-------- Records shown --------

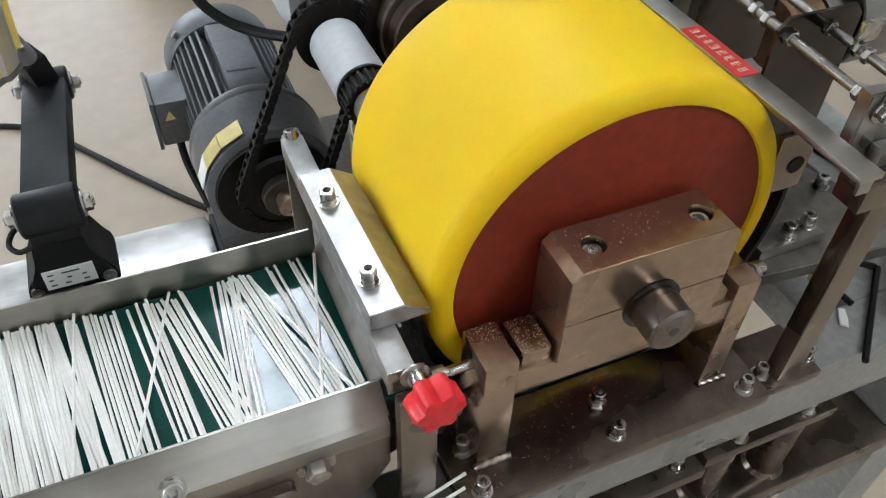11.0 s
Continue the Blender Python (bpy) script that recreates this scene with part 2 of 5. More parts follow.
def prism(poly, ax, lo, hi, bevel=0.0, bm=None):
    """A plate: a closed outline in the plane across an axis, from lo to hi along that axis."""
    bm = bm or bmesh.new()
    put = {"x": lambda u, v, w: (w, u, v), "y": lambda u, v, w: (u, w, v), "z": lambda u, v, w: (u, v, w)}[ax]
    a = [bm.verts.new(put(u, v, lo)) for u, v in poly]
    b = [bm.verts.new(put(u, v, hi)) for u, v in poly]
    n = len(poly)
    fs = [bm.faces.new(a[::-1]), bm.faces.new(b)]
    for k in range(n):
        fs.append(bm.faces.new((a[k], a[(k + 1) % n], b[(k + 1) % n], b[k])))
    if bevel:
        bmesh.ops.bevel(bm, geom=list(fs[0].edges) + list(fs[1].edges), offset=bevel, segments=2, affect="EDGES")
    return bm


def round_rect(cu, cv, w, h, r, n=5):
    out = []
    for k, (su, sv) in enumerate(((1, 1), (-1, 1), (-1, -1), (1, -1))):
        for i in range(n + 1):
            a = math.pi / 2 * (k + i / n)
            out.append((cu + su * (w / 2 - r) + r * math.cos(a), cv + sv * (h / 2 - r) + r * math.sin(a)))
    return out


def drill(bm, holes, r, depth):
    """Sinks round flat-bottomed holes into the topmost, rectangular face of a block."""
    top = max(bm.faces, key=lambda f: (round(f.calc_center_median().z, 5), f.calc_area()))
    xs, ys, z = [v.co.x for v in top.verts], [v.co.y for v in top.verts], top.verts[0].co.z
    bmesh.ops.delete(bm, geom=[top], context="FACES_ONLY")
    cuts = [min(xs)] + [(a[0] + b[0]) / 2 for a, b in zip(holes, holes[1:])] + [max(xs)]
    for (cx, cy), x0, x1 in zip(holes, cuts, cuts[1:]):
        corners = [math.atan2(y - cy, x - cx) for x in (x0, x1) for y in (min(ys), max(ys))]
        angles = sorted([2 * math.pi * k / 32 - math.pi for k in range(32)] + corners)
        rim, edge, low = [], [], []
        for a in angles:
            c, d = math.cos(a), math.sin(a)
            far = min(((x1 if c > 0 else x0) - cx) / c if abs(c) > 1e-6 else 1.0, ((max(ys) if d > 0 else min(ys)) - cy) / d if abs(d) > 1e-6 else 1.0)
            rim.append(bm.verts.new((cx + r * c, cy + r * d, z)))
            low.append(bm.verts.new((cx + r * c, cy + r * d, z - depth)))
            edge.append(bm.verts.new((cx + far * c, cy + far * d, z)))
        n = len(angles)
        for k in range(n):
            j = (k + 1) % n
            bm.faces.new((rim[k], edge[k], edge[j], rim[j]))
            bm.faces.new((low[k], rim[k], rim[j], low[j]))
        bm.faces.new(low)
    return bm


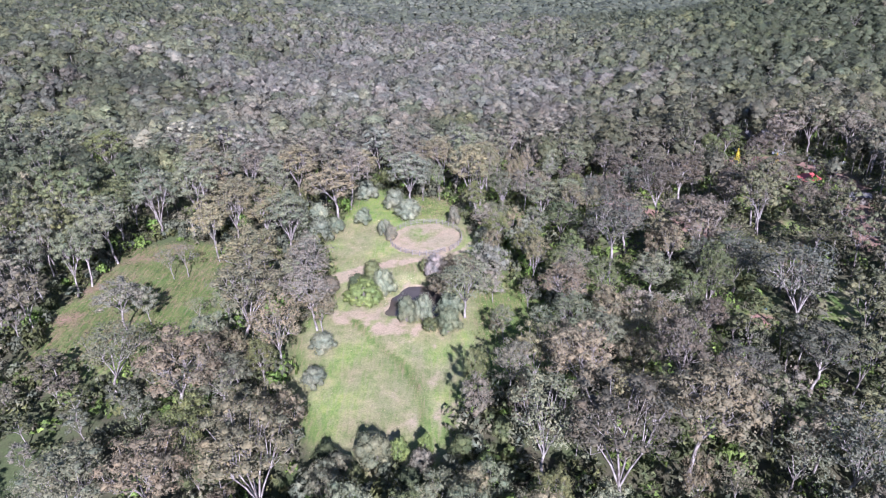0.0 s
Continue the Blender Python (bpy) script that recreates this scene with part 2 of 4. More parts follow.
def open_land(x, y):
    """How far a place lies inside the cleared land, in metres."""
    best = np.maximum(inside(FIELD, x, y), inside(MEADOW, x, y))
    best = np.maximum(best, np.minimum(3 - np.abs(y - 100), 14 - np.abs(x + 66)))
    best = np.maximum(best, 4.2 - along(DRIVE, x, y))
    best = np.maximum(best, np.maximum(spots(LAWNS + STRAW, x, y), spots(EARTH, x, y)))
    return np.maximum(best, 2.6 - along(HOUSE_DRIVE, x, y))


# ---- meshes ----
def fill(mesh, verts, tris, mats=(), index=None):
    verts, tris = np.asarray(verts, dtype=np.float32), np.asarray(tris, dtype=np.int32)
    mesh.vertices.add(len(verts))
    mesh.vertices.foreach_set("co", verts.ravel())
    mesh.loops.add(tris.size)
    mesh.loops.foreach_set("vertex_index", tris.ravel())
    mesh.polygons.add(len(tris))
    mesh.polygons.foreach_set("loop_start", np.arange(0, tris.size, 3, dtype=np.int32))
    for m in mats:
        mesh.materials.append(m)
    if index is not None:
        mesh.polygons.foreach_set("material_index", np.asarray(index, dtype=np.int32))
    mesh.update(calc_edges=True)
    return mesh


def paint(mesh, name, colours):
    a = mesh.color_attributes.new(name, "FLOAT_COLOR", "POINT")
    a.data.foreach_set("color", np.asarray(colours, dtype=np.float32).ravel())


def part(name, bm, mat, parent, label=""):
    me = bpy.data.meshes.new(name)
    bm.to_mesh(me)
    bm.free()
    me.materials.append(mat)
    ob = new(name, me)
    ob.parent = parent
    return tagged(ob, label)


def spaced(lo, hi, step, ends, growth):
    """Even steps from lo to hi, then growing ones out to the ends."""
    mid = list(np.arange(lo, hi + step / 2, step))
    low, high, s = [lo], [mid[-1]], step
    while low[-1] > ends[0]:
        s *= growth
        low.append(low[-1] - s)
    s = step
    while high[-1] < ends[1]:
        s *= growth
        high.append(high[-1] + s)
    return np.array(low[:0:-1] + mid + high[1:])


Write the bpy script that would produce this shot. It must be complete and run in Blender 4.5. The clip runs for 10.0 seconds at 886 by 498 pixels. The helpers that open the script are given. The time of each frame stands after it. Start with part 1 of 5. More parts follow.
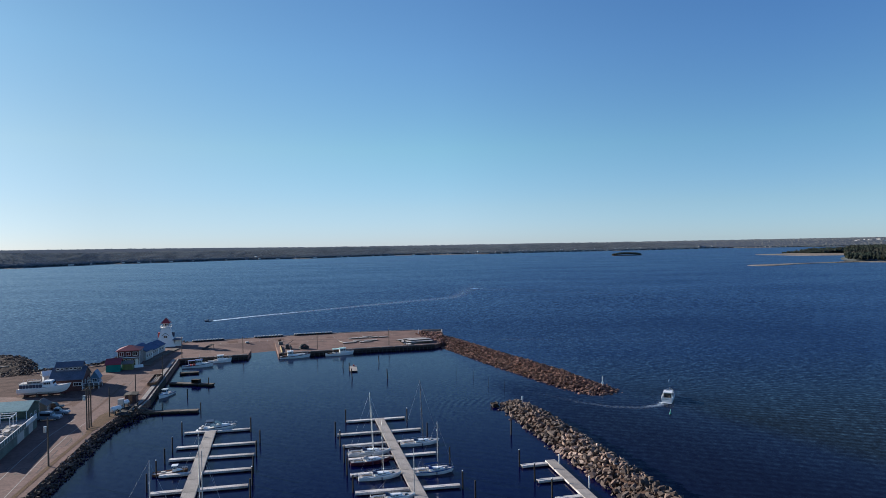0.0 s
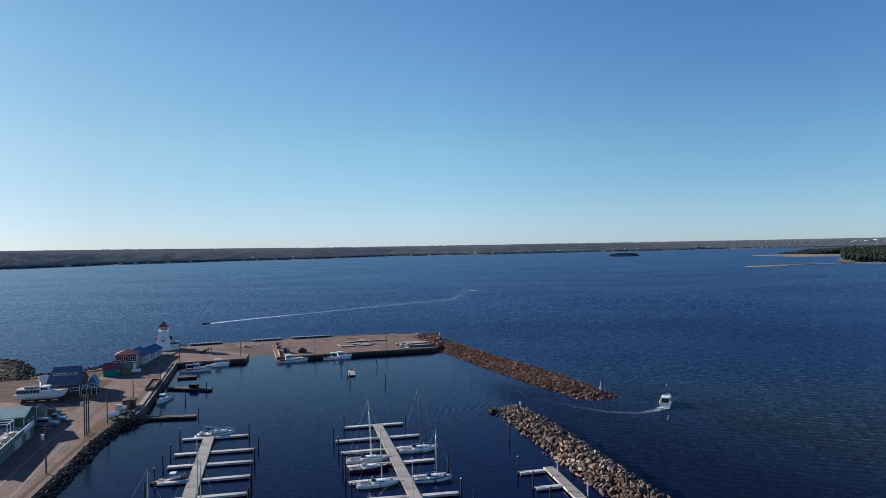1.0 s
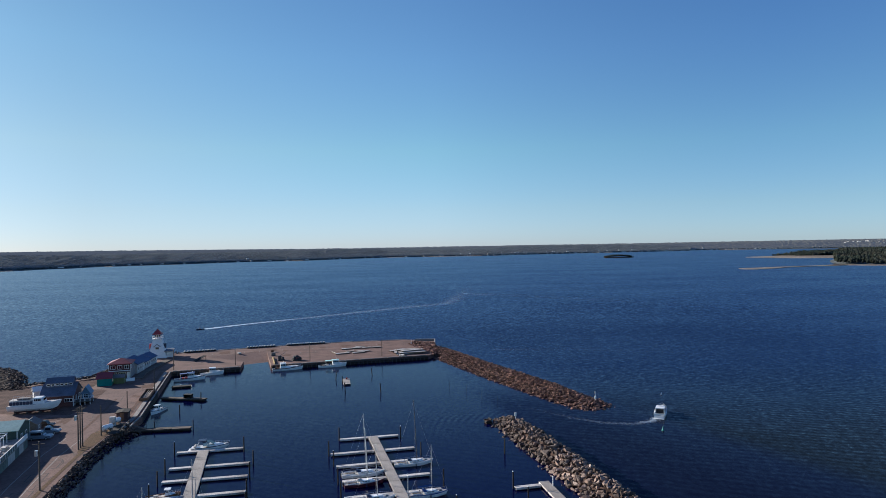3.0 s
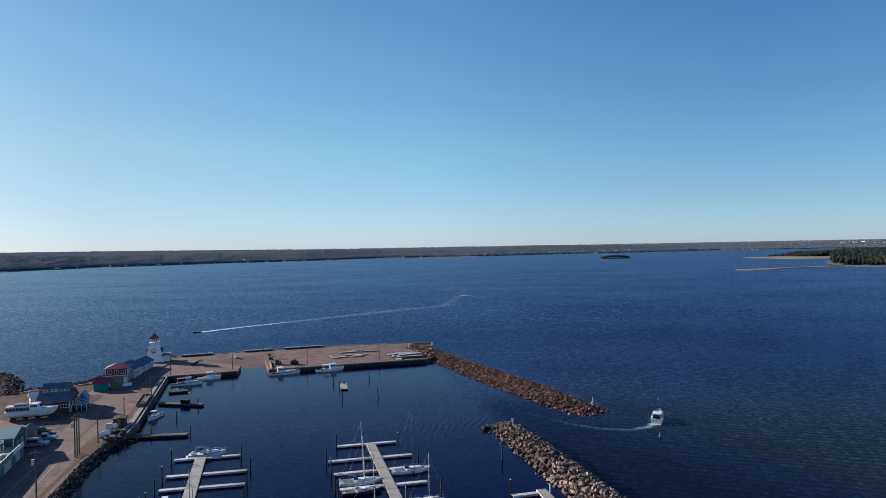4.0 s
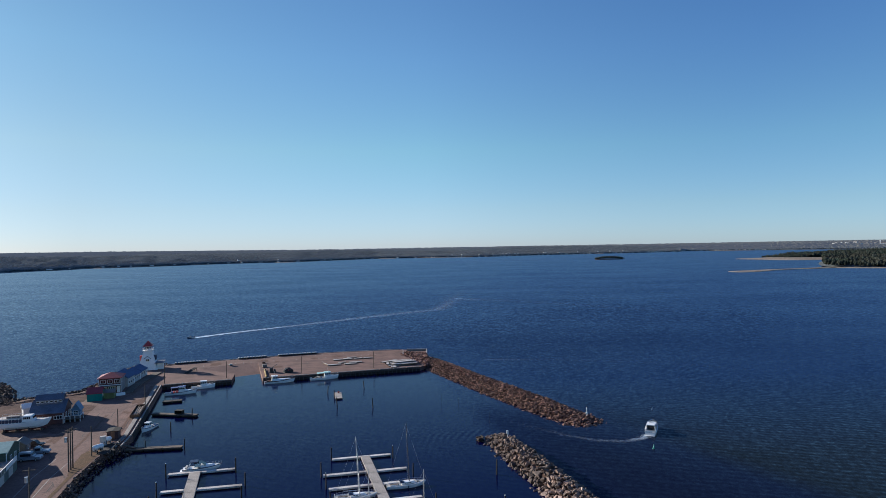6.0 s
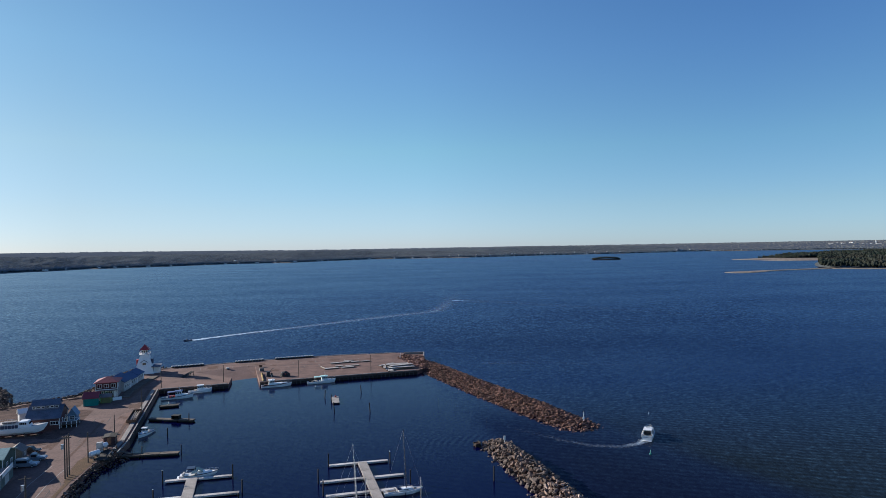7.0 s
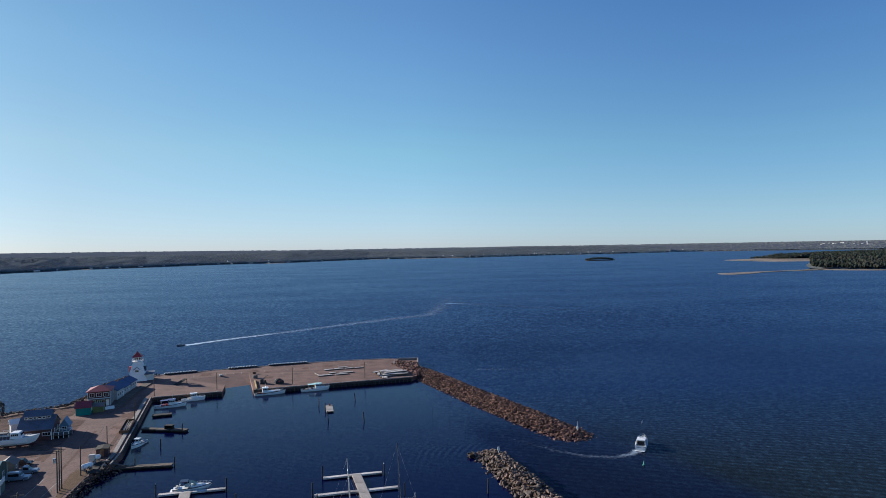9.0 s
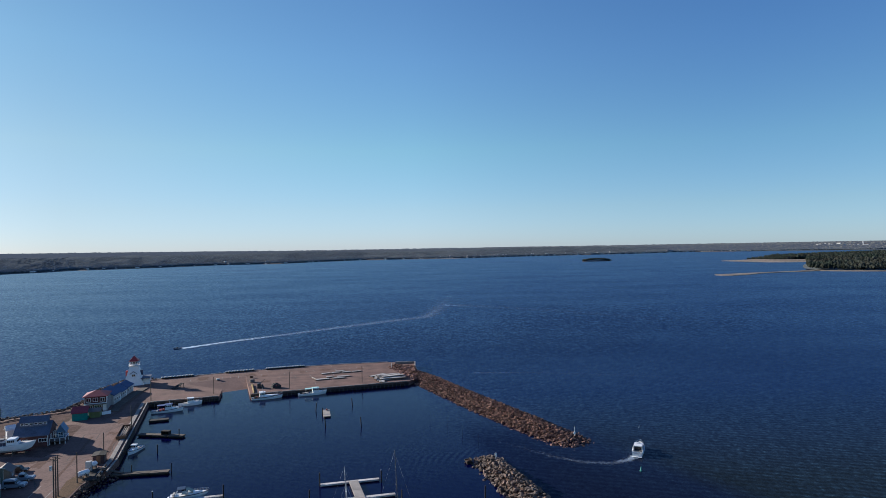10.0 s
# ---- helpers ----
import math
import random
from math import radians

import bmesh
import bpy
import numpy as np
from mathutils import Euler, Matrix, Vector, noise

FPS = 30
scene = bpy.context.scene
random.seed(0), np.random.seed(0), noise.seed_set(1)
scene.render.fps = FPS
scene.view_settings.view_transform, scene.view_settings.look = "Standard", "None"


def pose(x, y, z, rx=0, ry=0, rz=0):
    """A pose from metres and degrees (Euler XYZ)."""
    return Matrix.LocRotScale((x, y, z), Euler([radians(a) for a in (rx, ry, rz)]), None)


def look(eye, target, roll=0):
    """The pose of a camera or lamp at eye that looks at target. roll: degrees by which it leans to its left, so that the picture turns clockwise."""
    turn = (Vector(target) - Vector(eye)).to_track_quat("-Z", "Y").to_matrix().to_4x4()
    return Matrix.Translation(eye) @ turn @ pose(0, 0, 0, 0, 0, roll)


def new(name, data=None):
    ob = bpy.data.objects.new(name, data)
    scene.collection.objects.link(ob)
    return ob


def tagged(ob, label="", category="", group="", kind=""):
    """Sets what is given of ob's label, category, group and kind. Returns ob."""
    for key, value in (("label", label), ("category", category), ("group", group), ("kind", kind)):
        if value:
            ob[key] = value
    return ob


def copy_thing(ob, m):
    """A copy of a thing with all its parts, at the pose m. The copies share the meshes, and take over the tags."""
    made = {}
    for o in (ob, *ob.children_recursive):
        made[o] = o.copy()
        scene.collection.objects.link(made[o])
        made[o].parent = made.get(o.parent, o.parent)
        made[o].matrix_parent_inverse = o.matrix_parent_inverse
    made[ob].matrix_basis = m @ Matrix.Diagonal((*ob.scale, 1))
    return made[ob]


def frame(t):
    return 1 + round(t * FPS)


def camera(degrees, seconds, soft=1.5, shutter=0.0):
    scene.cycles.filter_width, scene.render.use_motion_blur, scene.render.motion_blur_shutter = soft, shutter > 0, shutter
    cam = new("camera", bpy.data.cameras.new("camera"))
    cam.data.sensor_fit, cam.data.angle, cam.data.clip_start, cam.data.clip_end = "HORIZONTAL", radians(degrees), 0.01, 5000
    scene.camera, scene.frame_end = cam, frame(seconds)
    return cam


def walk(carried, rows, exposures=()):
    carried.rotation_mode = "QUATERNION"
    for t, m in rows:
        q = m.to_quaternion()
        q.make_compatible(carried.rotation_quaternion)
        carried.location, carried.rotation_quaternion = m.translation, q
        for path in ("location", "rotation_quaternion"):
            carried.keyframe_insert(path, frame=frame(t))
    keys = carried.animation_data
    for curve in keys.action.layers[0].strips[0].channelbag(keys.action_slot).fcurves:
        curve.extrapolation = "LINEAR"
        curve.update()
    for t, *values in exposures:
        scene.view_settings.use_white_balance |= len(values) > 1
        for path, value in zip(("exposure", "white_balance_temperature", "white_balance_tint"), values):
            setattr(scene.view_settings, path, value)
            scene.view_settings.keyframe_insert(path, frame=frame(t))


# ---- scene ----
SECONDS = 10.0
cam = camera(69, SECONDS, soft=0.6)

# ---- the flight: seconds, x, y, z, heading, tilt, roll ----
FLIGHT = [
    (0.0, 0.00, 0.00, 40.00, -0.000, -0.182, -0.970),
    (0.5, -0.09, -0.06, 40.62, -0.108, -0.160, -0.972),
    (1.0, -0.14, -0.07, 41.24, -0.218, -0.145, -0.972),
    (1.5, -0.18, -0.05, 41.89, -0.318, -0.126, -0.973),
    (2.0, -0.21, -0.06, 42.55, -0.443, -0.099, -0.974),
    (2.5, -0.23, -0.10, 43.17, -0.568, -0.092, -0.978),
    (4.0, -0.25, -0.23, 45.31, -0.940, -0.065, -0.982),
    (4.5, -0.27, -0.27, 46.05, -1.062, -0.067, -0.981),
    (5.0, -0.31, -0.32, 46.82, -1.202, -0.060, -0.980),
    (5.5, -0.33, -0.38, 47.57, -1.323, -0.067, -0.980),
    (7.0, -0.35, -0.54, 49.65, -1.713, -0.057, -0.978),
    (7.5, -0.34, -0.57, 50.33, -1.838, -0.066, -0.974),
    (8.0, -0.34, -0.58, 51.03, -1.987, -0.069, -0.970),
    (8.5, -0.36, -0.60, 51.74, -2.123, -0.078, -0.968),
    (9.0, -0.38, -0.63, 52.47, -2.260, -0.086, -0.969),
    (9.5, -0.40, -0.65, 53.20, -2.380, -0.085, -0.971),
    (10.0, -0.38, -0.68, 53.95, -2.509, -0.067, -0.969),
]


def aim(x, y, z, heading, tilt, roll):
    h, p = radians(heading), radians(tilt)
    way = Vector((-math.sin(h) * math.cos(p), math.cos(h) * math.cos(p), math.sin(p)))
    eye = Vector((x, y, z))
    return look(eye, eye + way * 100, roll)


walk(cam, [(r[0], aim(*r[1:])) for r in FLIGHT], exposures=[(0.0, 1.03, 5080, 8), (10.0, 1.03, 5080, 8)])

# ---- sky and sun ----
SUN_AZ, SUN_EL = radians(-62), radians(17)
world = bpy.data.worlds.new("sky")
scene.world = world
world.use_nodes = True
wn = world.node_tree.nodes
sky = wn.new("ShaderNodeTexSky")
sky.sky_type = "NISHITA"
sky.sun_disc = False
sky.sun_elevation, sky.sun_rotation = SUN_EL, SUN_AZ
sky.air_density, sky.dust_density, sky.ozone_density = 0.7, 0.16, 1.2
wn["Background"].inputs[1].default_value = 0.055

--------

• Stated goal
Your output shall consist solely of the lines from the line with "4. More parts follow." to the line with "return tagged(ob, label)", reproduced exactly, both ends included.

• Answer for this exercise
Continue the Blender Python (bpy) script that recreates this scene with part 2 of 4. More parts follow.
def open_land(x, y):
    """How far a place lies inside the cleared land, in metres."""
    best = np.maximum(inside(FIELD, x, y), inside(MEADOW, x, y))
    best = np.maximum(best, np.minimum(3 - np.abs(y - 100), 14 - np.abs(x + 66)))
    best = np.maximum(best, 4.2 - along(DRIVE, x, y))
    best = np.maximum(best, np.maximum(spots(LAWNS + STRAW, x, y), spots(EARTH, x, y)))
    return np.maximum(best, 2.6 - along(HOUSE_DRIVE, x, y))


# ---- meshes ----
def fill(mesh, verts, tris, mats=(), index=None):
    verts, tris = np.asarray(verts, dtype=np.float32), np.asarray(tris, dtype=np.int32)
    mesh.vertices.add(len(verts))
    mesh.vertices.foreach_set("co", verts.ravel())
    mesh.loops.add(tris.size)
    mesh.loops.foreach_set("vertex_index", tris.ravel())
    mesh.polygons.add(len(tris))
    mesh.polygons.foreach_set("loop_start", np.arange(0, tris.size, 3, dtype=np.int32))
    for m in mats:
        mesh.materials.append(m)
    if index is not None:
        mesh.polygons.foreach_set("material_index", np.asarray(index, dtype=np.int32))
    mesh.update(calc_edges=True)
    return mesh


def paint(mesh, name, colours):
    a = mesh.color_attributes.new(name, "FLOAT_COLOR", "POINT")
    a.data.foreach_set("color", np.asarray(colours, dtype=np.float32).ravel())


def part(name, bm, mat, parent, label=""):
    me = bpy.data.meshes.new(name)
    bm.to_mesh(me)
    bm.free()
    me.materials.append(mat)
    ob = new(name, me)
    ob.parent = parent
    return tagged(ob, label)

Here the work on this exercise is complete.